Dear WH Smith
This is an open letter to WH Smith, the UK high street newsagent/stationer/retailer. In particular, I resent the pointless, unrelated vouchers they ram in to your purchases (and I’m not the only one).
Dear WH Smith,
We had a good relationship for years. Over a decade of unintelligible scrawlings at school have been penned with blue ink cartridge from you. Newspapers and books have provided entertainment on cold nights waiting for trains, buses and helicopters (OK, I lied about the helicopters). And when Woolworths closed, you were there, filling that vital pick ‘n’ mix hole.

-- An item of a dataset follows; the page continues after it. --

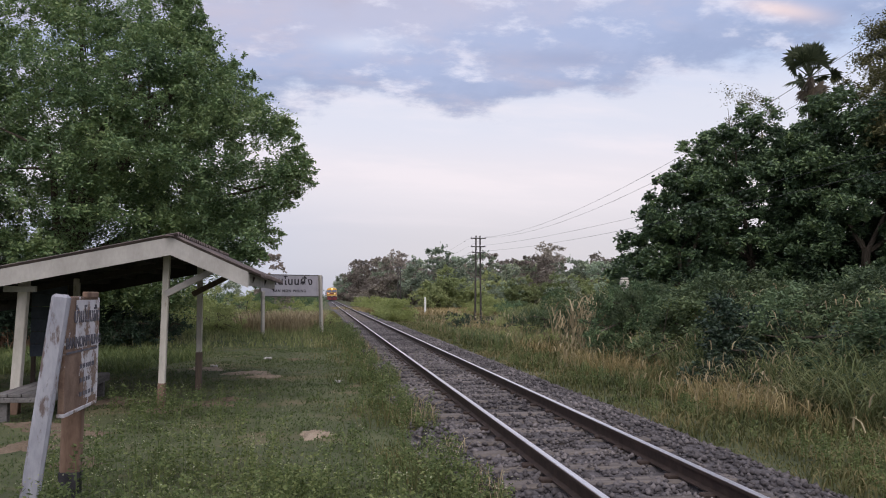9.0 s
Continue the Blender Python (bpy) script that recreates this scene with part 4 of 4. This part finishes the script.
    v, f = arching(rng, np.stack([x, y, np.maximum(ground_z(x, y), -0.26)], 1), rng.uniform(0.10, 0.36, len(x)), 0.006 + y * 0.0004, rng.uniform(0.1, 0.8, len(x)))
    tagged(new("dry_stalks", raw_mesh("dry_stalks", v, f, L_STRAW)), "dry pinkish stalks along the ballast edge", "grass", kind="stuff")
    # fresh green growth before the shade tree
    n = 16000
    x, y = rng.uniform(-15, -5.2, n), rng.uniform(15.0, 20.5, n)
    k = (smooth_noise(x, y, 0.7, 3.0) > -0.5) & (x < -4.2 - (20.5 - y) * 0.35)
    x, y = x[k], y[k]
    v, f = blades(rng, np.stack([x, y, ground_z(x, y)], 1), rng.uniform(0.07, 0.24, len(x)), np.full(len(x), 0.022), rng.uniform(0.2, 0.9, len(x)))
    tagged(new("fresh_grass", raw_mesh("fresh_grass", v, f, L_WEED)), "fresh green grass before the shade tree", "grass", kind="stuff")
    # dry russet brush beyond the far end of the shelter
    n = 2600
    x, y = rng.uniform(-17.5, -9.6, n), rng.uniform(18.6, 21.2, n)
    k = smooth_noise(x, y, 0.9, 1.0) > -0.2
    x, y = x[k], y[k]
    v, f = arching(rng, np.stack([x, y, ground_z(x, y)], 1), rng.uniform(0.25, 0.75, len(x)), np.full(len(x), 0.022), rng.uniform(0.2, 1.0, len(x)))
    tagged(new("russet_brush", raw_mesh("russet_brush", v, f, L_RUSSET)), "dry russet brush beyond the shelter", "grass", kind="stuff")
    # long arching cane grass in the shrub belt
    tufts = 800
    ty = 6.8 + 40 * rng.power(0.62, tufts)
    tx = 3.8 + 0.10 * ty + rng.uniform(0, 1, tufts) ** 1.3 * (2.6 + 0.20 * ty)
    th = rng.uniform(0.75, 1.9, tufts) * np.clip(0.6 + (tx - 3.8 - 0.1 * ty) * 0.45, 0.55, 1.12)
    clear = (np.hypot(tx - 5.4, (ty - 13.0) * 0.8) > 0.5) & ((tx < 5.3) | (ty > 15) | (rng.uniform(0, 1, tufts) < 0.4))   # a dark gap in the belt
    tx, ty, th = tx[clear], ty[clear], th[clear]
    k = np.repeat(np.arange(len(tx)), 110)
    x, y = tx[k] + rng.normal(0, 0.2, len(k)), ty[k] + rng.normal(0, 0.2, len(k))
    v, f = arching(rng, np.stack([x, y, ground_z(x, y)], 1), th[k] * rng.uniform(0.5, 1.05, len(k)), 0.013 + y * 0.0005, rng.uniform(0.25, 1.0, len(k)))
    n = 60000
    y2 = 24 + 60 * rng.power(0.8, n)
    x2 = 3.2 + rng.uniform(0, 1, n) * (4 + 0.42 * y2)
    v2, f2 = blades(rng, np.stack([x2, y2, ground_z(x2, y2)], 1), rng.uniform(0.25, 0.75, n) * np.clip(1.6 - y2 / 38, 0.22, 1), 0.02 + y2 * 0.0006, rng.uniform(0.2, 0.75, n))
    v, f = join((v, f), (v2, f2))
    tagged(new("cane_grass", raw_mesh("cane_grass", v, f, L_CANE)), "long arching grass among the shrubs", "grass", kind="stuff")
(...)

You’ve changed. You’ve become needy. You try and sell me cheap chocolate. With every purchase, you thrust vouchers for things I don’t want in to my hands. If I’m buying a newspaper, I don’t want to have to find a bin to dump your futile attempt to cross-sell to me. This is particularly annoying in your branches at train stations, where there are no longer bins.
Simply, you need to change, and this is an intervention. Stop trying to fob your vouchers, promotions and cheap confectionery off on us, and concentrate instead on giving us what we want: books, stationery, newspapers, pick ‘n’ mix and odds-and-ends that nowhere else sells quite the way you used to.
You used to be cool, WH Smith. Sort it out.